Classical composer Franz Schubert is mentioned throughout the play. In particular, his quartet “Death and the Maiden” crop up frequently. In general terms, classical music is supposed to be evidence of mankind’s refinement and elevation above the cruelty of the animal kingdom. It conjures thoughts of education, skill and sensitivity. This, of course, is markedly contrasted with the horrific violence described in the play. Furthermore, the way in which Paulina’s rapist would play this string quartet during the attacks represents a gruesome depravity, in which something that is supposed to bring sensory enjoyment becomes a marker of extreme terror. That’s why, since her rape, Schubert’s music has made Paulina physically ill—even though he was once her favorite composer. Paulina plays Schubert once she has Roberto tied up, in an attempt to reclaim his music—and, accordingly, a part of herself—from her attacker.

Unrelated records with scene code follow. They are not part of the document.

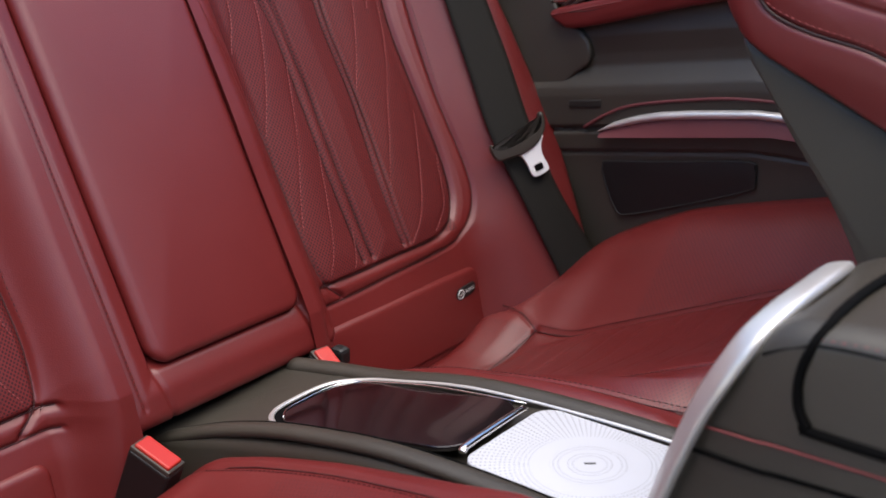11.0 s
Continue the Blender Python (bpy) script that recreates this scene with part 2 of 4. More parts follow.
def stitching(name, lines, material, parent, length=0.004, gap=0.0025, r=0.0006, label="", n=8):
    """Rows of single stitches, each a short raised six-sided thread, along smooth 3D lines."""
    verts, faces = [], []
    for pts in lines:
        c = crom(pts, n)
        seg = np.linalg.norm(np.diff(c, axis=0), axis=1)
        cum = np.concatenate([[0], np.cumsum(seg)])
        s = 0.0
        while s + length < cum[-1]:
            a, b = [np.array([np.interp(q, cum, c[:, k]) for k in range(3)]) for q in (s, s + length)]
            t = Vector(b - a).normalized()
            u = t.orthogonal().normalized()
            w = t.cross(u)
            base = len(verts)
            for q, f in ((a, 0.6), ((a + b) / 2, 1.0), (b, 0.6)):
                for j in range(5):
                    g = 2 * math.pi * j / 5
                    verts.append(Vector(q) + (u * math.cos(g) + w * math.sin(g)) * r * f)
            for k in range(2):
                for j in range(5):
                    o = base + k * 5
                    faces.append((o + j, o + (j + 1) % 5, o + 5 + (j + 1) % 5, o + 5 + j))
            s += length + gap
    return tagged(part(name, mesh_from(name, verts, faces), material, parent, label), kind="stuff")


def inset(poly, d):
    """The closed outline moved inwards by d."""
    p = np.array(poly)
    t = np.roll(p, -1, 0) - np.roll(p, 1, 0)
    t /= np.linalg.norm(t, axis=1)[:, None] + 1e-9
    area = 0.5 * np.sum(p[:, 0] * np.roll(p[:, 1], -1) - np.roll(p[:, 0], -1) * p[:, 1])
    nrm = np.stack([-t[:, 1], t[:, 0]], 1) * (1 if area > 0 else -1)
    return p + nrm * d


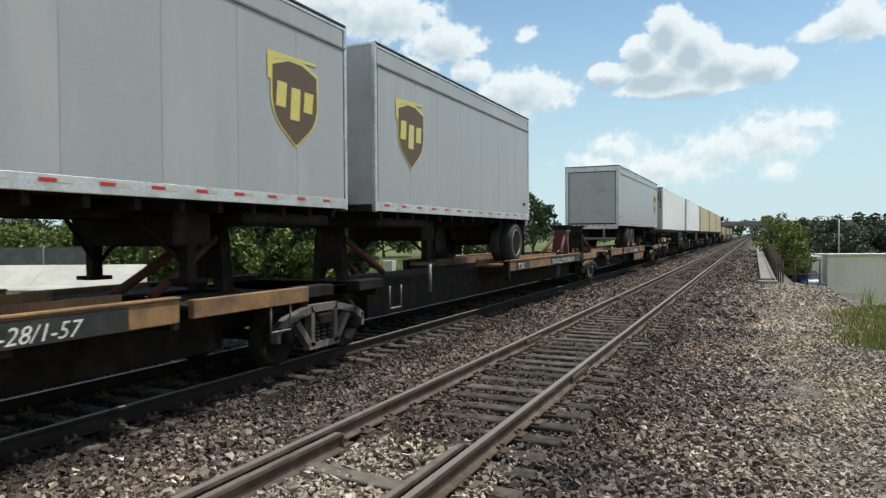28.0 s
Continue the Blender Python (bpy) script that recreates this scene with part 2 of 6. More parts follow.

The actual content of the quartet itself also carries specific symbolism. “Death and the Maiden” is recurring motif in Renaissance art, usually depicting a young woman being seized by a personification of death (this can also be traced back to medieval images of the “dance of death”). These images have a subtext of eroticism, and the presence of Schubert’s quartet thus gestures to the macabre intimacy of Paulina’s rape. Her doctor, then, represents a kind of death figure—though he has not killed her, he has certainly killed a part of her character.
Schubert’s “Death and the Maiden” Quotes in Death and the Maiden
PAULINA: D’you know how long it’s been since I last listened to this quartet? If it’s on the radio, I turn it off, I even try not to go out much, though Gerardo has all these social events he’s got to attend and if they ever name him minister we’re going to live running around shaking hands and smiling at perfect strangers, but I always pray they won’t put on Schubert. One night we were dining with— they were extremely important people, and our hostess happened to put Schubert on, a piano sonata, and I thought, do I switch it off or do I leave, but my body decided for me, I felt extremely ill right then and there and Gerardo had to take me home, so we left them there listening to Schubert and nobody knew what had made me ill, so I pray they won’t play that anywhere I go, any Schubert at all, strange isn’t it, when he used to be, and I would say, yes I really would say, he’s still my favorite composer, such a sad, noble sense of life. But I always promised myself a time would come to recover him, bring him back from the grave so to speak, and just sitting here listening to him with you I know that I was right, that I’m—so many things that are going to change from now on, right? To think I was on the verge of throwing my whole Schubert collection out, crazy!
(raising her voice, to Gerardo)
Isn’t this quartet marvellous, my love?
The real real truth is that you look slightly bored.